*** DATA PROVIDED
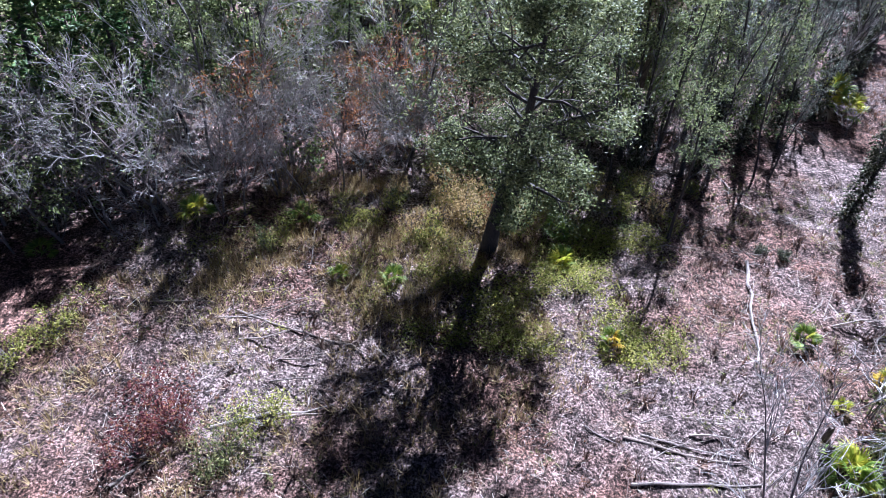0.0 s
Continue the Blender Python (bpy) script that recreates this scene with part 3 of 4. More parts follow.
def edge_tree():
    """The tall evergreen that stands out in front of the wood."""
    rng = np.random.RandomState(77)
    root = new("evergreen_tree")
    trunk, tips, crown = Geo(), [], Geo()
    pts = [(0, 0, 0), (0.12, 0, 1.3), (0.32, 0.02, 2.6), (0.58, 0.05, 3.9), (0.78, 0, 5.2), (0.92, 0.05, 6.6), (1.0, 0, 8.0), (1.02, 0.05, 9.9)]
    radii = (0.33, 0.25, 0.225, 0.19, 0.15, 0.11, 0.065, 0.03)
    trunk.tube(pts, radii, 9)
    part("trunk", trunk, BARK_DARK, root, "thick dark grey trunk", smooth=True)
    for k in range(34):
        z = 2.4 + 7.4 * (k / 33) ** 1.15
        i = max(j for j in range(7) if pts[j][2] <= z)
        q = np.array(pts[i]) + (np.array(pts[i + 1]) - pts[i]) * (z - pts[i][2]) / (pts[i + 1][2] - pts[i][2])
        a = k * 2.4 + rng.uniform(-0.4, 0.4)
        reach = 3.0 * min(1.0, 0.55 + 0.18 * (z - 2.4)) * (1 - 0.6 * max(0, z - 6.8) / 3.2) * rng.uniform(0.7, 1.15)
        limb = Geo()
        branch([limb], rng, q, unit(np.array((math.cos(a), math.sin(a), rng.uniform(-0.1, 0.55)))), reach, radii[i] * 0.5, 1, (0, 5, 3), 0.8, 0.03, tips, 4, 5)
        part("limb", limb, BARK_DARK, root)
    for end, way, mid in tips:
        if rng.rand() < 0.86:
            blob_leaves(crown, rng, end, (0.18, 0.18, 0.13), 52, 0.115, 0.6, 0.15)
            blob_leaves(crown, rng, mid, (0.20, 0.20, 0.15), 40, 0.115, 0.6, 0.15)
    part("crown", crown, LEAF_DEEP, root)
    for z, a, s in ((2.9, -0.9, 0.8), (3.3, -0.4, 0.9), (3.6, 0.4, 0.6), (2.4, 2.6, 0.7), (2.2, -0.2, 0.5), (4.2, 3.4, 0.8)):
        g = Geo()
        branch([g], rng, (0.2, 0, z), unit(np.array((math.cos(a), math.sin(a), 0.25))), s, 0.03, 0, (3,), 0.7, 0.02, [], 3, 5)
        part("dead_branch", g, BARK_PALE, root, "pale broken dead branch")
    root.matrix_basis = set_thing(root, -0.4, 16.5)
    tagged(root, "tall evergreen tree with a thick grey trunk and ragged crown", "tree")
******
◆ **DO THIS**
Without the pictures, repeat the listing above exactly.

◆ **THE SOLUTION**
0.0 s
Continue the Blender Python (bpy) script that recreates this scene with part 3 of 4. More parts follow.
def edge_tree():
    """The tall evergreen that stands out in front of the wood."""
    rng = np.random.RandomState(77)
    root = new("evergreen_tree")
    trunk, tips, crown = Geo(), [], Geo()
    pts = [(0, 0, 0), (0.12, 0, 1.3), (0.32, 0.02, 2.6), (0.58, 0.05, 3.9), (0.78, 0, 5.2), (0.92, 0.05, 6.6), (1.0, 0, 8.0), (1.02, 0.05, 9.9)]
    radii = (0.33, 0.25, 0.225, 0.19, 0.15, 0.11, 0.065, 0.03)
    trunk.tube(pts, radii, 9)
    part("trunk", trunk, BARK_DARK, root, "thick dark grey trunk", smooth=True)
    for k in range(34):
        z = 2.4 + 7.4 * (k / 33) ** 1.15
        i = max(j for j in range(7) if pts[j][2] <= z)
        q = np.array(pts[i]) + (np.array(pts[i + 1]) - pts[i]) * (z - pts[i][2]) / (pts[i + 1][2] - pts[i][2])
        a = k * 2.4 + rng.uniform(-0.4, 0.4)
        reach = 3.0 * min(1.0, 0.55 + 0.18 * (z - 2.4)) * (1 - 0.6 * max(0, z - 6.8) / 3.2) * rng.uniform(0.7, 1.15)
        limb = Geo()
        branch([limb], rng, q, unit(np.array((math.cos(a), math.sin(a), rng.uniform(-0.1, 0.55)))), reach, radii[i] * 0.5, 1, (0, 5, 3), 0.8, 0.03, tips, 4, 5)
        part("limb", limb, BARK_DARK, root)
    for end, way, mid in tips:
        if rng.rand() < 0.86:
            blob_leaves(crown, rng, end, (0.18, 0.18, 0.13), 52, 0.115, 0.6, 0.15)
            blob_leaves(crown, rng, mid, (0.20, 0.20, 0.15), 40, 0.115, 0.6, 0.15)
    part("crown", crown, LEAF_DEEP, root)
    for z, a, s in ((2.9, -0.9, 0.8), (3.3, -0.4, 0.9), (3.6, 0.4, 0.6), (2.4, 2.6, 0.7), (2.2, -0.2, 0.5), (4.2, 3.4, 0.8)):
        g = Geo()
        branch([g], rng, (0.2, 0, z), unit(np.array((math.cos(a), math.sin(a), 0.25))), s, 0.03, 0, (3,), 0.7, 0.02, [], 3, 5)
        part("dead_branch", g, BARK_PALE, root, "pale broken dead branch")
    root.matrix_basis = set_thing(root, -0.4, 16.5)
    tagged(root, "tall evergreen tree with a thick grey trunk and ragged crown", "tree")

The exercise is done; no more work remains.